The quality of fusion research in the United States is on a par with other areas of the physical sciences, according to an assessment by the National Academy of Sciences. But the fusion community is isolated from other scientists, struggles to attract young talent, and tends to put the pursuit of fusion energy ahead of the pursuit of good science, the academy warns.
The assessment, undertaken by a panel chaired by Charles Kennel, director of the Scripps Institution of Oceanography in La Jolla, California, recommends that fusion scientists make “a systematic effort to reduce [their] scientific isolation”.
It also calls on the National Science Foundation to increase its involvement in fusion research — most US magnetic-fusion work is supported by a $250-million-a-year programme at the Department of Energy (DoE).
DoE officials welcomed the report's endorsement of the quality of science in their programme. But fusion scientists — many of them gathered in Québec City in Canada last week for the American Physical Society's plasma-physics meeting — were taken aback by the harshness of the panel's judgement on the discipline, which it branded as “intellectually isolated from the rest of science”.

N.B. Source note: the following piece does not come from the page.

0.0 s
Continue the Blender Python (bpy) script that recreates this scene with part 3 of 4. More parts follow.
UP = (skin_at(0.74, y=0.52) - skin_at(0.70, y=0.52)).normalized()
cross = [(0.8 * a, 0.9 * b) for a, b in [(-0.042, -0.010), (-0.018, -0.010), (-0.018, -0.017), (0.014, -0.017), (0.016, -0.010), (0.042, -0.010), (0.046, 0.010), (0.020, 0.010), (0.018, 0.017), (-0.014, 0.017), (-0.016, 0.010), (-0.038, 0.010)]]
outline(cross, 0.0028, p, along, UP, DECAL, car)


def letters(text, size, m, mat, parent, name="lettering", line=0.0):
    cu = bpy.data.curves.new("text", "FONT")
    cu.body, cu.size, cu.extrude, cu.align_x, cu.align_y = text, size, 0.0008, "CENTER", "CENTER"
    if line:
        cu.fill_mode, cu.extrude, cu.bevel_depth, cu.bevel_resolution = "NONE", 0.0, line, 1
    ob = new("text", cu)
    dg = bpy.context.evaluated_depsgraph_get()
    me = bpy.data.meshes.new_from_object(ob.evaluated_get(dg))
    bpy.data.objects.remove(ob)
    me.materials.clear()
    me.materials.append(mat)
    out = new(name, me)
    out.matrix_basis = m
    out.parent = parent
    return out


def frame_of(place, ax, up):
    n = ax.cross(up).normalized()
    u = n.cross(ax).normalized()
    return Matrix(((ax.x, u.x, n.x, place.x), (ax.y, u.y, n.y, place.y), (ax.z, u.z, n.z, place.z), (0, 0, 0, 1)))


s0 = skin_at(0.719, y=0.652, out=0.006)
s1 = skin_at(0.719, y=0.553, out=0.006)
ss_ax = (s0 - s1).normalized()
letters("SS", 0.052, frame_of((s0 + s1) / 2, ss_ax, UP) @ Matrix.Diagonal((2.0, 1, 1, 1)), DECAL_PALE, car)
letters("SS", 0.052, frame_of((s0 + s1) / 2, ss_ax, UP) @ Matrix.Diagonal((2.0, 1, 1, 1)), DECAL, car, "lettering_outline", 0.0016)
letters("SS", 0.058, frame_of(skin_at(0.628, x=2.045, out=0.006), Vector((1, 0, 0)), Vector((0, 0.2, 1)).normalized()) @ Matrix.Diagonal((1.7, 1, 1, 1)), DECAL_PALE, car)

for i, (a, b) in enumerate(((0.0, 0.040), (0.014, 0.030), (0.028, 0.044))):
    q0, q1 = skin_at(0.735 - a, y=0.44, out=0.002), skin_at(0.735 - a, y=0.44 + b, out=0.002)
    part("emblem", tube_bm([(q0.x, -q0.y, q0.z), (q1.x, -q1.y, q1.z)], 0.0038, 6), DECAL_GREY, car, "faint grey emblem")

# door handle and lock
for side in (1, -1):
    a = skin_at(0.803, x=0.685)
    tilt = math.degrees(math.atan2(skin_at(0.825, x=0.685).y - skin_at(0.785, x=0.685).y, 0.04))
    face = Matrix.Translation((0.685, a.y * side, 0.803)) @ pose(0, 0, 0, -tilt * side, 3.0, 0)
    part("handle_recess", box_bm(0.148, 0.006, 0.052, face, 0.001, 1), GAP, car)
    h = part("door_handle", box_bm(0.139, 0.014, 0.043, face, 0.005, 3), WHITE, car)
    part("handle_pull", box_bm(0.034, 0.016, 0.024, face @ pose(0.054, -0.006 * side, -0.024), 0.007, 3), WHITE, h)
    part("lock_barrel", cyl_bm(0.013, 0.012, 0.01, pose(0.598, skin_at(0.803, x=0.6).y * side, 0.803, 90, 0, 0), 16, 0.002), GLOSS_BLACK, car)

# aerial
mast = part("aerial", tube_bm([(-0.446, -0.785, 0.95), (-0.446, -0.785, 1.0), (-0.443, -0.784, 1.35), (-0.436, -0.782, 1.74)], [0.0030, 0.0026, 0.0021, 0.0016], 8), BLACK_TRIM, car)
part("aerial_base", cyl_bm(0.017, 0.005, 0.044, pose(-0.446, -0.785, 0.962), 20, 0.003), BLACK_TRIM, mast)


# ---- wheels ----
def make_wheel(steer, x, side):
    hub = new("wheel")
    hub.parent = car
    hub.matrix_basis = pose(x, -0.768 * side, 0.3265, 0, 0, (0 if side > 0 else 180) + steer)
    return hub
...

“Most scientists funded by the program do not, in general, actively participate in the wider scientific culture,” says the executive summary of the panel's report. “As a result, the flow of scientific information both out of and into the field has stagnated.”

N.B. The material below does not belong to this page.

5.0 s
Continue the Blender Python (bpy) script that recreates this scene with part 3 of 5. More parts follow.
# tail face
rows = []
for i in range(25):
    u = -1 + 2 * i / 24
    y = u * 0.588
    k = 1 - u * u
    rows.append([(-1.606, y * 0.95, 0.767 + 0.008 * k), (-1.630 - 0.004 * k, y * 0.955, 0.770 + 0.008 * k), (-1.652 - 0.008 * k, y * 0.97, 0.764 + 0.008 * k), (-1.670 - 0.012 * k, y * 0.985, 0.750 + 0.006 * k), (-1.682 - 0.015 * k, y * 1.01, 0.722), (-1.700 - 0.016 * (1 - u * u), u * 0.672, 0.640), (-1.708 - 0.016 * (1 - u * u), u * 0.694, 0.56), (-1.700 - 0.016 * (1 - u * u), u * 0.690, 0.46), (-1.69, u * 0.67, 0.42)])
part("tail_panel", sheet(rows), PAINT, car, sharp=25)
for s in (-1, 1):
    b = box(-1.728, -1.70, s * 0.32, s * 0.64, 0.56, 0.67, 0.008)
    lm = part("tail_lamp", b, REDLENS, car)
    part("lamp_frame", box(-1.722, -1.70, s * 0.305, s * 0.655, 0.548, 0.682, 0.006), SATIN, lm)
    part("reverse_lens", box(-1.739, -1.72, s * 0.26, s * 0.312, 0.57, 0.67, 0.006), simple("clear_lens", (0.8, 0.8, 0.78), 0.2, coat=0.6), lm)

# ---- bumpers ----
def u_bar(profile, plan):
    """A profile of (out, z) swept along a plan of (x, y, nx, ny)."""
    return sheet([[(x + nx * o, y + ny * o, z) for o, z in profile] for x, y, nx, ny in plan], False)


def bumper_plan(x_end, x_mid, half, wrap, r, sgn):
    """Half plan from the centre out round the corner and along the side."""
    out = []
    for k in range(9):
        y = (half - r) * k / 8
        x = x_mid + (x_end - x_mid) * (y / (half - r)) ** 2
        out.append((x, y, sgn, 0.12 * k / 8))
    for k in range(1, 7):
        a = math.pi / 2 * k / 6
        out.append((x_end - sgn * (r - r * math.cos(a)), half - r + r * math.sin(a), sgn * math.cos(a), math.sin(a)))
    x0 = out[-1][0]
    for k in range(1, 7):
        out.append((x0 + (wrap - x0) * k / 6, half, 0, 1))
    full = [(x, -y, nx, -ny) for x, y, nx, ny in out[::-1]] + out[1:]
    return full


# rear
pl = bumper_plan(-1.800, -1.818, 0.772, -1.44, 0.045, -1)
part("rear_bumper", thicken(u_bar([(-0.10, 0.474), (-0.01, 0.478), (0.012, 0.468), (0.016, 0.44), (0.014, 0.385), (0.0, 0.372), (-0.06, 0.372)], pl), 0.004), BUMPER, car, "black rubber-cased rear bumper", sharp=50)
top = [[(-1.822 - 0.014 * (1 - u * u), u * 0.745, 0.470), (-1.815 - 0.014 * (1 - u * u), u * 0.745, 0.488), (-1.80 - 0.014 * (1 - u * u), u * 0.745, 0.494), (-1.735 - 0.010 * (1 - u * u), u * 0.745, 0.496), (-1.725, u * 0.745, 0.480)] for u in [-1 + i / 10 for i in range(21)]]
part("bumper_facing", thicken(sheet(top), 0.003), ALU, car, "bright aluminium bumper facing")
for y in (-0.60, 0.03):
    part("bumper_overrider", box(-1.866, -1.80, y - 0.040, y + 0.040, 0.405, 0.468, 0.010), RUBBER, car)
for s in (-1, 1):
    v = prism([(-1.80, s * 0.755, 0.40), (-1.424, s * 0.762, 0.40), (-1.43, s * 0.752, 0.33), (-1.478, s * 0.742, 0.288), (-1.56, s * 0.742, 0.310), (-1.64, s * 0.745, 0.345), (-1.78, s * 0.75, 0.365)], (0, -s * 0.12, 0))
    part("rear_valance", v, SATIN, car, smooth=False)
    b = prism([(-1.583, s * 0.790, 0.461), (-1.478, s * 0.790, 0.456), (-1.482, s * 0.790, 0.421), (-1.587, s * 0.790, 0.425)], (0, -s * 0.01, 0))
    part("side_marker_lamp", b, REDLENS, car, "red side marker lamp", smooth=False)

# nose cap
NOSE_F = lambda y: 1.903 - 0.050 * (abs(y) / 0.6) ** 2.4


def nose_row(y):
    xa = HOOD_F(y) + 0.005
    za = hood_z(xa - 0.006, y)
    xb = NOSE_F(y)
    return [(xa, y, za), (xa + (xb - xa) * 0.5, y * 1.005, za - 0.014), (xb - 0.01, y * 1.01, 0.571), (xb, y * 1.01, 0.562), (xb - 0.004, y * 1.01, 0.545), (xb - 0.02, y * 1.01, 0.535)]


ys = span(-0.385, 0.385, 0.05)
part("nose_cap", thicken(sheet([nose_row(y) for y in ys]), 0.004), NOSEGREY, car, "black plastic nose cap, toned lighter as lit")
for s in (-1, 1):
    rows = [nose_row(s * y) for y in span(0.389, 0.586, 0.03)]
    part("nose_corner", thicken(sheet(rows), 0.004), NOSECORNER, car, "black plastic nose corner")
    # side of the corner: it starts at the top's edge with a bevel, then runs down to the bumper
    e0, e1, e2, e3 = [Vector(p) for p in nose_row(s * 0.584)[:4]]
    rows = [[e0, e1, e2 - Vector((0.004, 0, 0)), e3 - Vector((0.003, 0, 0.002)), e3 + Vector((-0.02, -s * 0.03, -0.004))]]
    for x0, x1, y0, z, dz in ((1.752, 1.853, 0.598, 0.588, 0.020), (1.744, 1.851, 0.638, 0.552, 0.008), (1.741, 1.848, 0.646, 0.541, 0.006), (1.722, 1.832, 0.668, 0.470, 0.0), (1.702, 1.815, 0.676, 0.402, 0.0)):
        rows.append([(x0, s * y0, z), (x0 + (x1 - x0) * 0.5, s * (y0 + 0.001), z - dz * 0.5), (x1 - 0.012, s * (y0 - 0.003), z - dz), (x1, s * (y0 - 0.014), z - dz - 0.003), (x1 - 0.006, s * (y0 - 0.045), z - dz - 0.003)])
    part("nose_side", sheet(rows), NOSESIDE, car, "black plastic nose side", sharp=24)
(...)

But in its main finding, the panel said that the general quality of science funded by the DoE magnetic-fusion programme was “easily on a par with other leading areas of contemporary physical science”.
Four years ago the fusion programme lost one-third of its budget and the DoE changed its main goal from developing fusion-based energy sources to improving the scientific understanding of fusion. But according to Kennel, programme resources are still allocated largely to approaches that demonstrate progress towards fusion power.

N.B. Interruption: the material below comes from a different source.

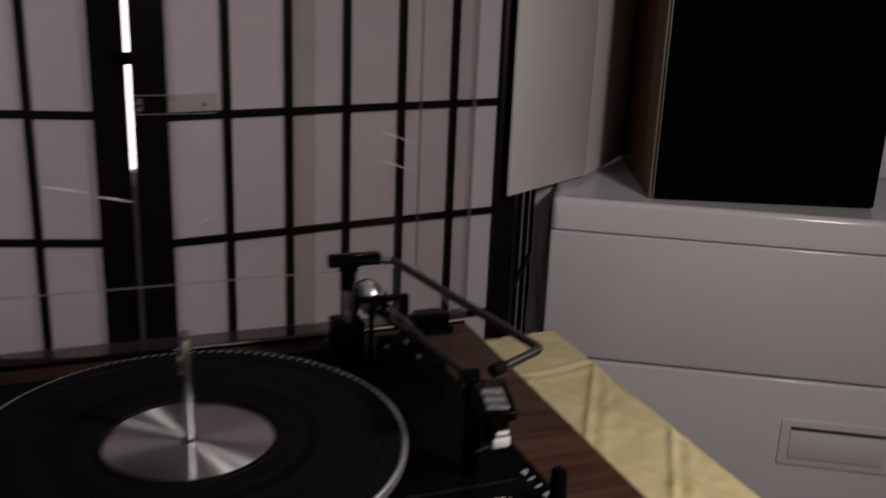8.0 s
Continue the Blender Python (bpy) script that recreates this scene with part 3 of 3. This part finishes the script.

Some fusion scientists argue that their experiments need to be relevant to fusion power. Magnetic fusion “is a mission-orientated science”, says David Baldwin, senior vice-president of the fusion group at General Atomics in San Diego, California.
But others welcomed the report's call for more emphasis on scientific questions. Bill Dorland, a theorist at the University of Maryland's Institute for Plasma Research, says time on large fusion facilities tends to go to experiments that promise to raise technical performance, rather than understand why performance is restricted.